Prayer is always relational, focused on building God’s community. Not my Father, but our Father; not my daily bread, but our daily bread; not my sins but our sins. There really is no separating meaningful prayer from meaningful relationships — with God and others.
Someone has pointed out that the Lord’s Prayer is perfectly balanced. First, there are three vertical dimensions: God is hallowed, his kingdom is to come and his will is to be done.
What if we really prayed and meant it when we asked for God’s will to be done? I’ve often said that this prayer should come with a warning label. “Danger! This may lead to changes in your life! If you pray this and mean it, God will work in your life!”
Corresponding to the three vertical dimensions are three horizontal dimensions: daily bread, forgiveness and deliverance from evil.

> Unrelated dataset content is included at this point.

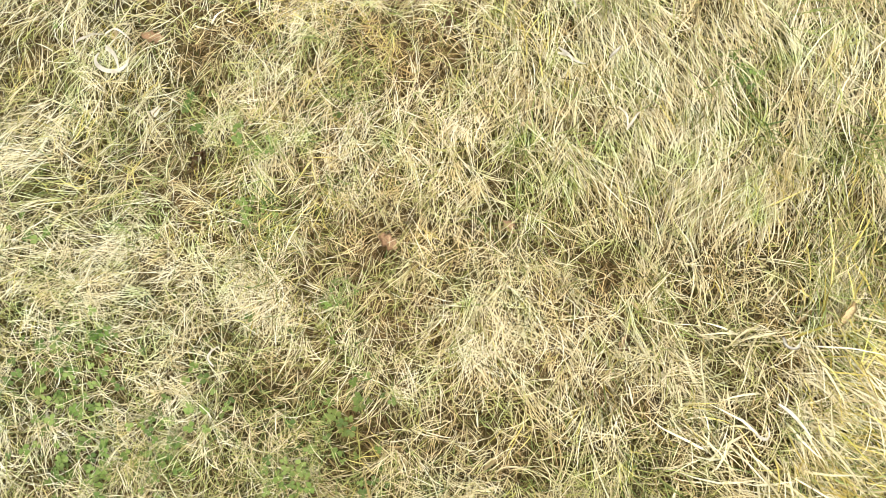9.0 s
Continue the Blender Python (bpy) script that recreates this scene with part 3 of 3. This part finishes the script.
def weave(name, mat, label, n_clumps, per, area, keep, length, width, rise, droop, spread, segs=4, comb=1.0, lock=(0.018, 0.018), lift=0.0, flip=0.28, hold=1.0, curl=1.0):
    """Many blades growing in locks over an area, as one object. lock: how far a lock reaches along and across its lie."""
    x0, x1, y0, y1 = area
    cx, cy = rng.uniform(x0, x1, n_clumps), rng.uniform(y0, y1, n_clumps)
    under = in_stool(cx, cy, 0 * cx)
    ok = (rng.rand(n_clumps) < keep(cx, cy)) & (~under if length[1] > 0.095 else True)
    cx, cy = cx[ok], cy[ok]
    ct, cs = flow(cx, cy)
    cs = np.clip(cs ** 0.7 * comb * (1 - 0.35 * spots(cx, cy, BARES)) * np.interp(cx, (-0.5, 0.0, 0.45, 1.05), (0.97, 0.6, 0.62, 0.9)) * np.interp(cy, (-1.05, -0.8), (0.75, 1)), 0, 1)
    ct = ct + rng.randn(len(cx)) * (np.interp(cx, (0.4, 1.0), (0.30, 0.24)) + 1.3 * (1 - cs) ** 1.2) + math.pi * (rng.rand(len(cx)) < flip)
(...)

To utter the phrase “give us this day our daily bread” is to practice the art of asking. During my years as a pastor, I have had many people come to me with problems. Occasionally I will ask, “Have you prayed about it?” The person will look at me with a mixture of surprise and embarrassment. “My goodness,” will come the reply, “I have done everything but pray!”
We are all proud and would like to believe we are self-made. But when we regularly pray: “Give us this day our daily bread,” we are acknowledging God’s daily provision. We are expressing our trust in Him and we are reminding ourselves to live one day at a time (the only way it can be done).
To regularly pray the model prayer is itself a guide to living the Christian life. When we say: “Lead us not into temptation,” we are acknowledging that we do not want to walk down certain paths. How inconsistent it is to pray for deliverance, but then carelessly stroll into darkness and bondage.
Honest, Jesus-sponsored praying is not for the faint of heart. Over time, praying the Jesus way roots out our tiny, timid and unworthy goals and gradually aligns us with God’s heart and God’s purposes. If this column were a sermon, I would now ask that we stand and sing “Sweet Hour of Prayer.” Amen.